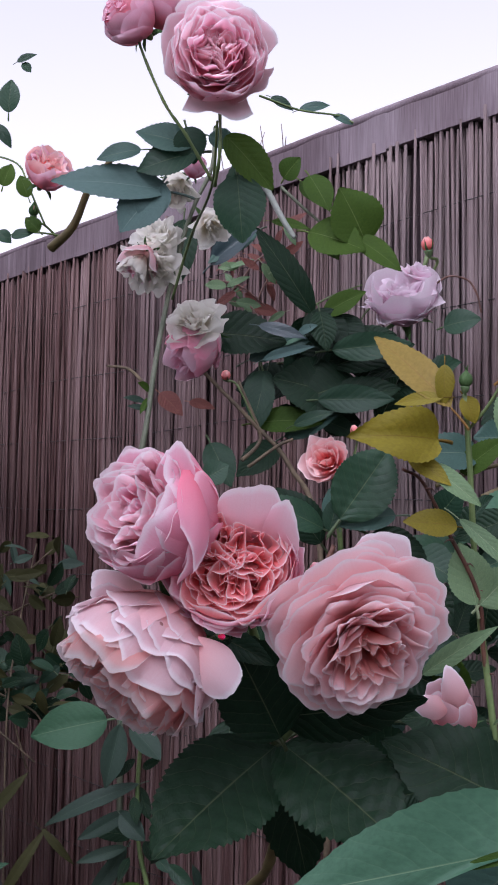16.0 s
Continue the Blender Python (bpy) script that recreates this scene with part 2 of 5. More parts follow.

--

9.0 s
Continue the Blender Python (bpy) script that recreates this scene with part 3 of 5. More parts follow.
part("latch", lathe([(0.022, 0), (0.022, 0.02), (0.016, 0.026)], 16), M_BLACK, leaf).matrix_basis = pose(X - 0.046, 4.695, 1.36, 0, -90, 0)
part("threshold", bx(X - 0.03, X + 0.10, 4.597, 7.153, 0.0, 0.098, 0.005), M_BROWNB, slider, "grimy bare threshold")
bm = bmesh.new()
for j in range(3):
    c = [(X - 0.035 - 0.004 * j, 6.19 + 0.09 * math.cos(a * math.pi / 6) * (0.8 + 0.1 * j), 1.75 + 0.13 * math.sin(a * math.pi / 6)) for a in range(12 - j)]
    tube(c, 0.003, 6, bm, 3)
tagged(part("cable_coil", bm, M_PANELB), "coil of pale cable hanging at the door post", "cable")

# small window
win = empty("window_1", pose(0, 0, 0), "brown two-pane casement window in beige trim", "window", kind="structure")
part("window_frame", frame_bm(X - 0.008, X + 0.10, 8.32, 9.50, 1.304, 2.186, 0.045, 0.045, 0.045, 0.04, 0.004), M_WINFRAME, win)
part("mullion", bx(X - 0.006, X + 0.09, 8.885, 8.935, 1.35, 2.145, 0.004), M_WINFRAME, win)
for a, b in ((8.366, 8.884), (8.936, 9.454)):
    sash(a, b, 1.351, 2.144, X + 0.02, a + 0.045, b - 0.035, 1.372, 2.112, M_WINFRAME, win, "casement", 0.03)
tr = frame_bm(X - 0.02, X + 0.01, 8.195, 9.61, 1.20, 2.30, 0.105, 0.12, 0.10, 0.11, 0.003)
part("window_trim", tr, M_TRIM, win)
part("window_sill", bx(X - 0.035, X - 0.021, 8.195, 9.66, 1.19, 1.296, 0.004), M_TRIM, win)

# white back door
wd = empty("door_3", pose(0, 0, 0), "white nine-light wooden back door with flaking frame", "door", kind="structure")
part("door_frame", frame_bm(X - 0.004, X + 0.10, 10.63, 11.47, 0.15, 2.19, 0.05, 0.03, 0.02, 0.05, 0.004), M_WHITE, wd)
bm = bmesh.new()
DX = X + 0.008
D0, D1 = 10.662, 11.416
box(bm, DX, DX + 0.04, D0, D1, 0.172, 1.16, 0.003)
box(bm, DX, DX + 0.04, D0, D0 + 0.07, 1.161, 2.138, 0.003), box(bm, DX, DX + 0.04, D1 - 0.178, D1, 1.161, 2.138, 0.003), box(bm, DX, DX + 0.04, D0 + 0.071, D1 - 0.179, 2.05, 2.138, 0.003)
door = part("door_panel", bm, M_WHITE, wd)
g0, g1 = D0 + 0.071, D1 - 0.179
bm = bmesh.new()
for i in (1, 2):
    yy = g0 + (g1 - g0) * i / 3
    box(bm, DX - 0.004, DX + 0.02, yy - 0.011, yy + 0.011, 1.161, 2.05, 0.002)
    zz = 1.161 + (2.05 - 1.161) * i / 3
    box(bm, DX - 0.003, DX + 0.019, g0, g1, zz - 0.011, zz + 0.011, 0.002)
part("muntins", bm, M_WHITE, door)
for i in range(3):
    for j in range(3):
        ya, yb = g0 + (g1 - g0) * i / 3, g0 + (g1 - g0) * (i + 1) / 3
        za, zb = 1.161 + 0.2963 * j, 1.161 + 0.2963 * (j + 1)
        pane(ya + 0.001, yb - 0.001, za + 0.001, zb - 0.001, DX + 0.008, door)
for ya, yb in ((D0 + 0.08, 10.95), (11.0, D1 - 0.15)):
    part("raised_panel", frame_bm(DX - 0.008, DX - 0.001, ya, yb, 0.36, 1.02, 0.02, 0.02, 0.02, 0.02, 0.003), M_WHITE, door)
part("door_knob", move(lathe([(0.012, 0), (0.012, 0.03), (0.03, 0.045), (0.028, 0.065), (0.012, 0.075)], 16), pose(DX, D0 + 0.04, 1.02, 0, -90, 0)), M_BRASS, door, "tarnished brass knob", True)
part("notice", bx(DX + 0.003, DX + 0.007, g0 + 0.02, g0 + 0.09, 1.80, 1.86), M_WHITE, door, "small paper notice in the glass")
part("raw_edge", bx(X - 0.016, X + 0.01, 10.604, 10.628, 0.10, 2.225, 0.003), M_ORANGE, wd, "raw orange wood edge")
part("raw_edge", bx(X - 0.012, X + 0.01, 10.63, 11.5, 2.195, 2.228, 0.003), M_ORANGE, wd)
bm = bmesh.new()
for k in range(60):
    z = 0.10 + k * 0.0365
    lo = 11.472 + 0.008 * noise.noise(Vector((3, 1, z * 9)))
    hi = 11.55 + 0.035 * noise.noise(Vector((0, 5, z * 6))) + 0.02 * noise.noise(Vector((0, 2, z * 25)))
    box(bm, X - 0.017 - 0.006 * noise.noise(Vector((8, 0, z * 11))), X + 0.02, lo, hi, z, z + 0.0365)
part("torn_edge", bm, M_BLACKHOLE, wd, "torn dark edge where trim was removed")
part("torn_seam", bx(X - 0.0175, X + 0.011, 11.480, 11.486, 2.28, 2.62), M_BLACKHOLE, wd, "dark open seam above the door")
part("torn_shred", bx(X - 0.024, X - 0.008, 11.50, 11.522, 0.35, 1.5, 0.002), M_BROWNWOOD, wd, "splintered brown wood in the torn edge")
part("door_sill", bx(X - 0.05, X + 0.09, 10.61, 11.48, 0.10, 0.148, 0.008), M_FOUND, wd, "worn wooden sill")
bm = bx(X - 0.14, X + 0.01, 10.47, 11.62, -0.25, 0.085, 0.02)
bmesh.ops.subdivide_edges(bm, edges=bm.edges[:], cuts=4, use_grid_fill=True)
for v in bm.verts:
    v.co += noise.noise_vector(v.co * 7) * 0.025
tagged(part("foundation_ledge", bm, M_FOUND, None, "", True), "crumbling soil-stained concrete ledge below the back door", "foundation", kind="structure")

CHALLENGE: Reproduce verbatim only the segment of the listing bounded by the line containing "3 of 5. More parts follow." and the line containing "of pale cable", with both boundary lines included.

TASK RESULT:
Continue the Blender Python (bpy) script that recreates this scene with part 3 of 5. More parts follow.
part("latch", lathe([(0.022, 0), (0.022, 0.02), (0.016, 0.026)], 16), M_BLACK, leaf).matrix_basis = pose(X - 0.046, 4.695, 1.36, 0, -90, 0)
part("threshold", bx(X - 0.03, X + 0.10, 4.597, 7.153, 0.0, 0.098, 0.005), M_BROWNB, slider, "grimy bare threshold")
bm = bmesh.new()
for j in range(3):
    c = [(X - 0.035 - 0.004 * j, 6.19 + 0.09 * math.cos(a * math.pi / 6) * (0.8 + 0.1 * j), 1.75 + 0.13 * math.sin(a * math.pi / 6)) for a in range(12 - j)]
    tube(c, 0.003, 6, bm, 3)
tagged(part("cable_coil", bm, M_PANELB), "coil of pale cable hanging at the door post", "cable")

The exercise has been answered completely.